> _Required task_: Answer with a single number: how many lines in the listing below include "curve"?

> _Supplied material_:
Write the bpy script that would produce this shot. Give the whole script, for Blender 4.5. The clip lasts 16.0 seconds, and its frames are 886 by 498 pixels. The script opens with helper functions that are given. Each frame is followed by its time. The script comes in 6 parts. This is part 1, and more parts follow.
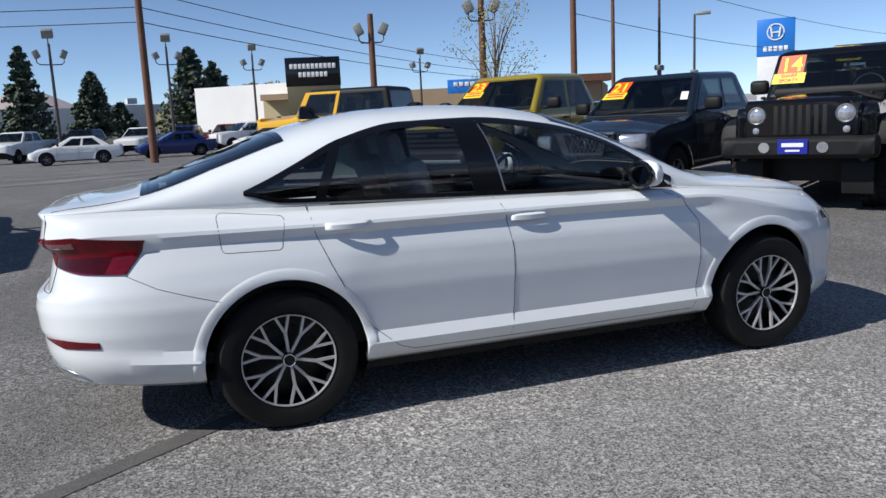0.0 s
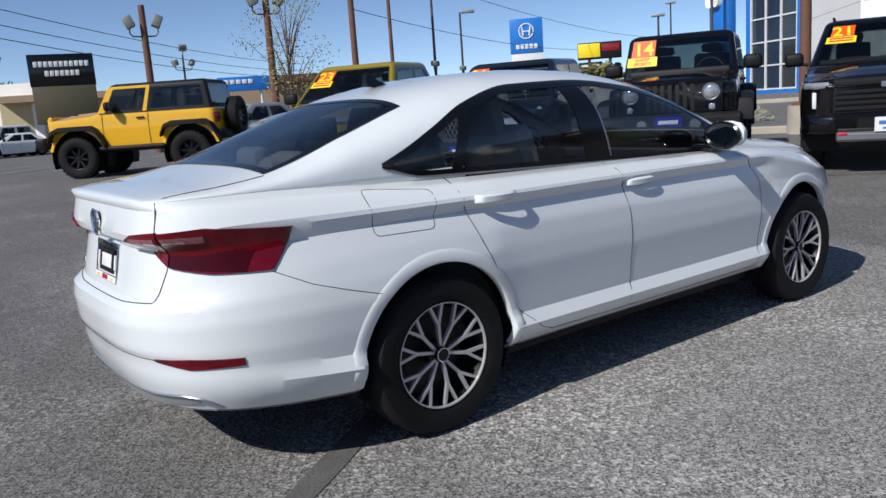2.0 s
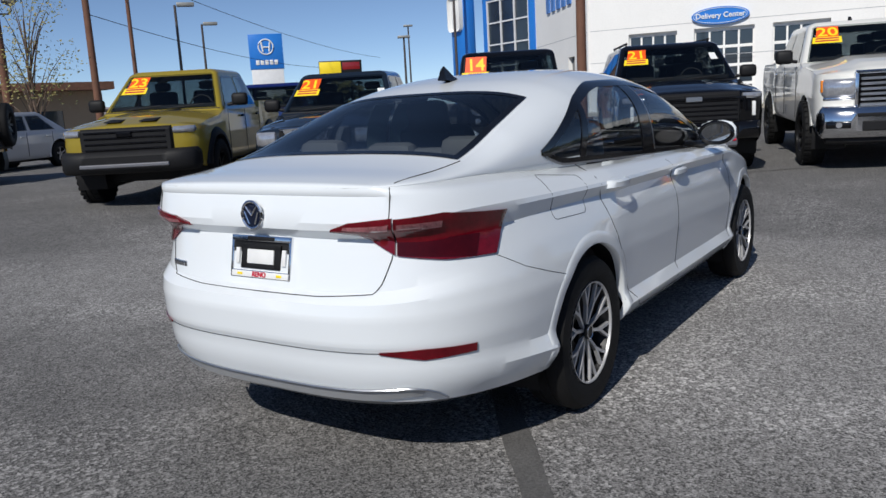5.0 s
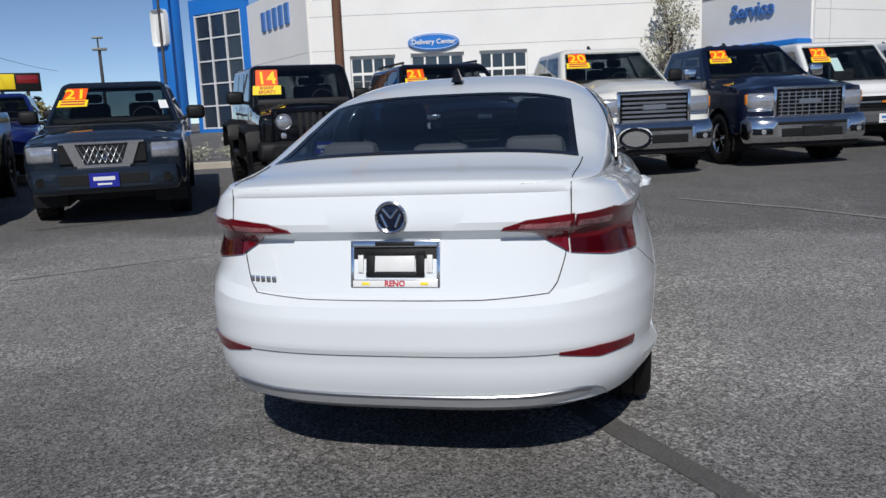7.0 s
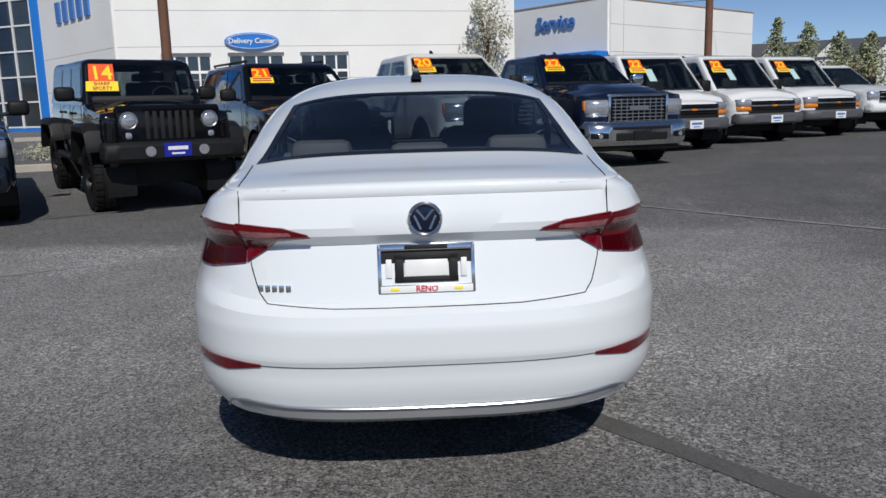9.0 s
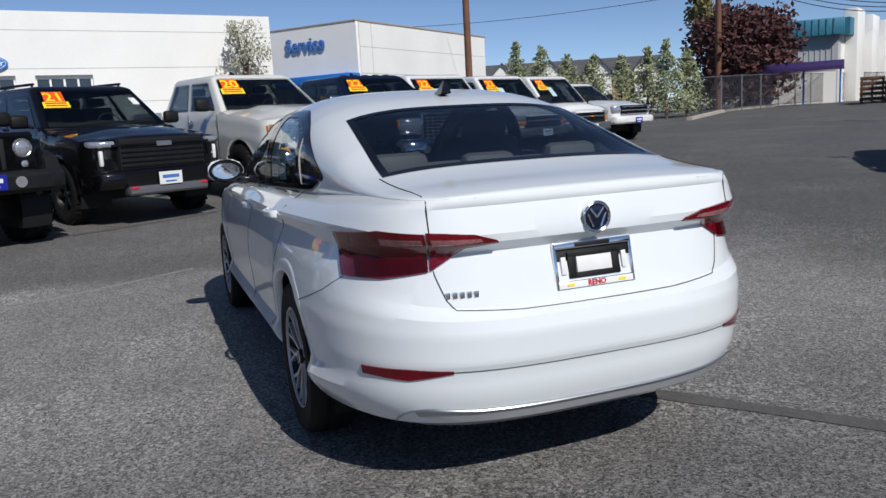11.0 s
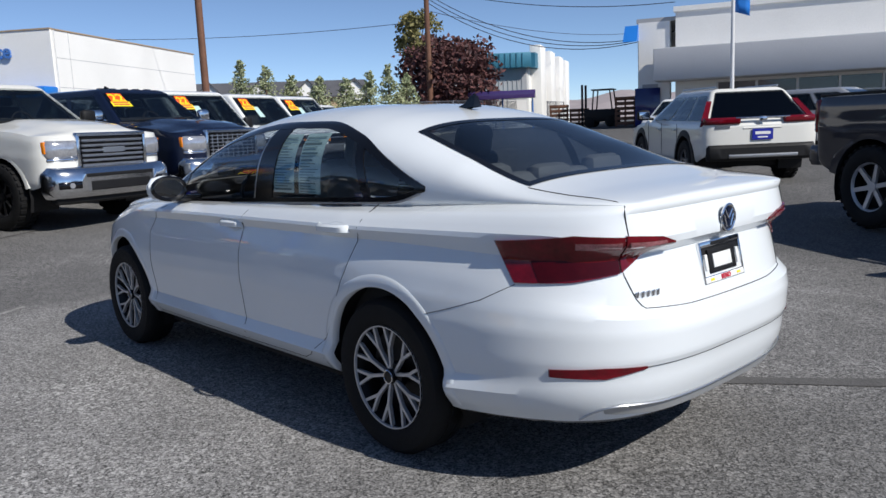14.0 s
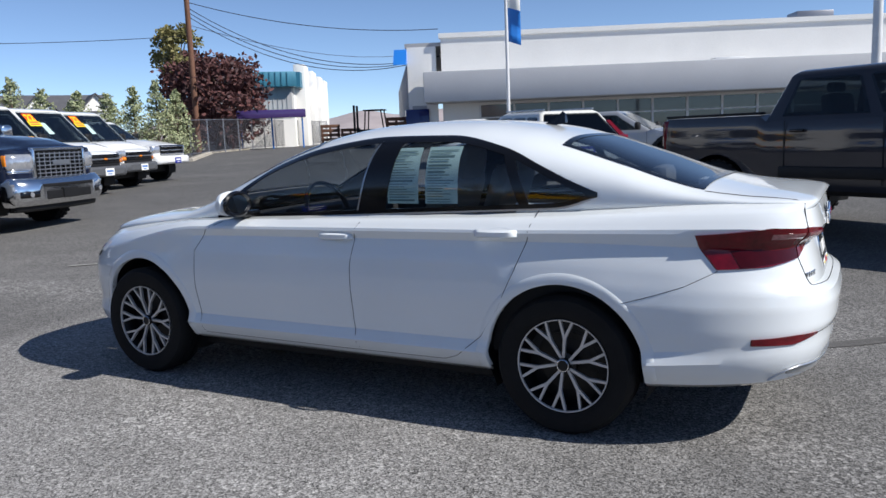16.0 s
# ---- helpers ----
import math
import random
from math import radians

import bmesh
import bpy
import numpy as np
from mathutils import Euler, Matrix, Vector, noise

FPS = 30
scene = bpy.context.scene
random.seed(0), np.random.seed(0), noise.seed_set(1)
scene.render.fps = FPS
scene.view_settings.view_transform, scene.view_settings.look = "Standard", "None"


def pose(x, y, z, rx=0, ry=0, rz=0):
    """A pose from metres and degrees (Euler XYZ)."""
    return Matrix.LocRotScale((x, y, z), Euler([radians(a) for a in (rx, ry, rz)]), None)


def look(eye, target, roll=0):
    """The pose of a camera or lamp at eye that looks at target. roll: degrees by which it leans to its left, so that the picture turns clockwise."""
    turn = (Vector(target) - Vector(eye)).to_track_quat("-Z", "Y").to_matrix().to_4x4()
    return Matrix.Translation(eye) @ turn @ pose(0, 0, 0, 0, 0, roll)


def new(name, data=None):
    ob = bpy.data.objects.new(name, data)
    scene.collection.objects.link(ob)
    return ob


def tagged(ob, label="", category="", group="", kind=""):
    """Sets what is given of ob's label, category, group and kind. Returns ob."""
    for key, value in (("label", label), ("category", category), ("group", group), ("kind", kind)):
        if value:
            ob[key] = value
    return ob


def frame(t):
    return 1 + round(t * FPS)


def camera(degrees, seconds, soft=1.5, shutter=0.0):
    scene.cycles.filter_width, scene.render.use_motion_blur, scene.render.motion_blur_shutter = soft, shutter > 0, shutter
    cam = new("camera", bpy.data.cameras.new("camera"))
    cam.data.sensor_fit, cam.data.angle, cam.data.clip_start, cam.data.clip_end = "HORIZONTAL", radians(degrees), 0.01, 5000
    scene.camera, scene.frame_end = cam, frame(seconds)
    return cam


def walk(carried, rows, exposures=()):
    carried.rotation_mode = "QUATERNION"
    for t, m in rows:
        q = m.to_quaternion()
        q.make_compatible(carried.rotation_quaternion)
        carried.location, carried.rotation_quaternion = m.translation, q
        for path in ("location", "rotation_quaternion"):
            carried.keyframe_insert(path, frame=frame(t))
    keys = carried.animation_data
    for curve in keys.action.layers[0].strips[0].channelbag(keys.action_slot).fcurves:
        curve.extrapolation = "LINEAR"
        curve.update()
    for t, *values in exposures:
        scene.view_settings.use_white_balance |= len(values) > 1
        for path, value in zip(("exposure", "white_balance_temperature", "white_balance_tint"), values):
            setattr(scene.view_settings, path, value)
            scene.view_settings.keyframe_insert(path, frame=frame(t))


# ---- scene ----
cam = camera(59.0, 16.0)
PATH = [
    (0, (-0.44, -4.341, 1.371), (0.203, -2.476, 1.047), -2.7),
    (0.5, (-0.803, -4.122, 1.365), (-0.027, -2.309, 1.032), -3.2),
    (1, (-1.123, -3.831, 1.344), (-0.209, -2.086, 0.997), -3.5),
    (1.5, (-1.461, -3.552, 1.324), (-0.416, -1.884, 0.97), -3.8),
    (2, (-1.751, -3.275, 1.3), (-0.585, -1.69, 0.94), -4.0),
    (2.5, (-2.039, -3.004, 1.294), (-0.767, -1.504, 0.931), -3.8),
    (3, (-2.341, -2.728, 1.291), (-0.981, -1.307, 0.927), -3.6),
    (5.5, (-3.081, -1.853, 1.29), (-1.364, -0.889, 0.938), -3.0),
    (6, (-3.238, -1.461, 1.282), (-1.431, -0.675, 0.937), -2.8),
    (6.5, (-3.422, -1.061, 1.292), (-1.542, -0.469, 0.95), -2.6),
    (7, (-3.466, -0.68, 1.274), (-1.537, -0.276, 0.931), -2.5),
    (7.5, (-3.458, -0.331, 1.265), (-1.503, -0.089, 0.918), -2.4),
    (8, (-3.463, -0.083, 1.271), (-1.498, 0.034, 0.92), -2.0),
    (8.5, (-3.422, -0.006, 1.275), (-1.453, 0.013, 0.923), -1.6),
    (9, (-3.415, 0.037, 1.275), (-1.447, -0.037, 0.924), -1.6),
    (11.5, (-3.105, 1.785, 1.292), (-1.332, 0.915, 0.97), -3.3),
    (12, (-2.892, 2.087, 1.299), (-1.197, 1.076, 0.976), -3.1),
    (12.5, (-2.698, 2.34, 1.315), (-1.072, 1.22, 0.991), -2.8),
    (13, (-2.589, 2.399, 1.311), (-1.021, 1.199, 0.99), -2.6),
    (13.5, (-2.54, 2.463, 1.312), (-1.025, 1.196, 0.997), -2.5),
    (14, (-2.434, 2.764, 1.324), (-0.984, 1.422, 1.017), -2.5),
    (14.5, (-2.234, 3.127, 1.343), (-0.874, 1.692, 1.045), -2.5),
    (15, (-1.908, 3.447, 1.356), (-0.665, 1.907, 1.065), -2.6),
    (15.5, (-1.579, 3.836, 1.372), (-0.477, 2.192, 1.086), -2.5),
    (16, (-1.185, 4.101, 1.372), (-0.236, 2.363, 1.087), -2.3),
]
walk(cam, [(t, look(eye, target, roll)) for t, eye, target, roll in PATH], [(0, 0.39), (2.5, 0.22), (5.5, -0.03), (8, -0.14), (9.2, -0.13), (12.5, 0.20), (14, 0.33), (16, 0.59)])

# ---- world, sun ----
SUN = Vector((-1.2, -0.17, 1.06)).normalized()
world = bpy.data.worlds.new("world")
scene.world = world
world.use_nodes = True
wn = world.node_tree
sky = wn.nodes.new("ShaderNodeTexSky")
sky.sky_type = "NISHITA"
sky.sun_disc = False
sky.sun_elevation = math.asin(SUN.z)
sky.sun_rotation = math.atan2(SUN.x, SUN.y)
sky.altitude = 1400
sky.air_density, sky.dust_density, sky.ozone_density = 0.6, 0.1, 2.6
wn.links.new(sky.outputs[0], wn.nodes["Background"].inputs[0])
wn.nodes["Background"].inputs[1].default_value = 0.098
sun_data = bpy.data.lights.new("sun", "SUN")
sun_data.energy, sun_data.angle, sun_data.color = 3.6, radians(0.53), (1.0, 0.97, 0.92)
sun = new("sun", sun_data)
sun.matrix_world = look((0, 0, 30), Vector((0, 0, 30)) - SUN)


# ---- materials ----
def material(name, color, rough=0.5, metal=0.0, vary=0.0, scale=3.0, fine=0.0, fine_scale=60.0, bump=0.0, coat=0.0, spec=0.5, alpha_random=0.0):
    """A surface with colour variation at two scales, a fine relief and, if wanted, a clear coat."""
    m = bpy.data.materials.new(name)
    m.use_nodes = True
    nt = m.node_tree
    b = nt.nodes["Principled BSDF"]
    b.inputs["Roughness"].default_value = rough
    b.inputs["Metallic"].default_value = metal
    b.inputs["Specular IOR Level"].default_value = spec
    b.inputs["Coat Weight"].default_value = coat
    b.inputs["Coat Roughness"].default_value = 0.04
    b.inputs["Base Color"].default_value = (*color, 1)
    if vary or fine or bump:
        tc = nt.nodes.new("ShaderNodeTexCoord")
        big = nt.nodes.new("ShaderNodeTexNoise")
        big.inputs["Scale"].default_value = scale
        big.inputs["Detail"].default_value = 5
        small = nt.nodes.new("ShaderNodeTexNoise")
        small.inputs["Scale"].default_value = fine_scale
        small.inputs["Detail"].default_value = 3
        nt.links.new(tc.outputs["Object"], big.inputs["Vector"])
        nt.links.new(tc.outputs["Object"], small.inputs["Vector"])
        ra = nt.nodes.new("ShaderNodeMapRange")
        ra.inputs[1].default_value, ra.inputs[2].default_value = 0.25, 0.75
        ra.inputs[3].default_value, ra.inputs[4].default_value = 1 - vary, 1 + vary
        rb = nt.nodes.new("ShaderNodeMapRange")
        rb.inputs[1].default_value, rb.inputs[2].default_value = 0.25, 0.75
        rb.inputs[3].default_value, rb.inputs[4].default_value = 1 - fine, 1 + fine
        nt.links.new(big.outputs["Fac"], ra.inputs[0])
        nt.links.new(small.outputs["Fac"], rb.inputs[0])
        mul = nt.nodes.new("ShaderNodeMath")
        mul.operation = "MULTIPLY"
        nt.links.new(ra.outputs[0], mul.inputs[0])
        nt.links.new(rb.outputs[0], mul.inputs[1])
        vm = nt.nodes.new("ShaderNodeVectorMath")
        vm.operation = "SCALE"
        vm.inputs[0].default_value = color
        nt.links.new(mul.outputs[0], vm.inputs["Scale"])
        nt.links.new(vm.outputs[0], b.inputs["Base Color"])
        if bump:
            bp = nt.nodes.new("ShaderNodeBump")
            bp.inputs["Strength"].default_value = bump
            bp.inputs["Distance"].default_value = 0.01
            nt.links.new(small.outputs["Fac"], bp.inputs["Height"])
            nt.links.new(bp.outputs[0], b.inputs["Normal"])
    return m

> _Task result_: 3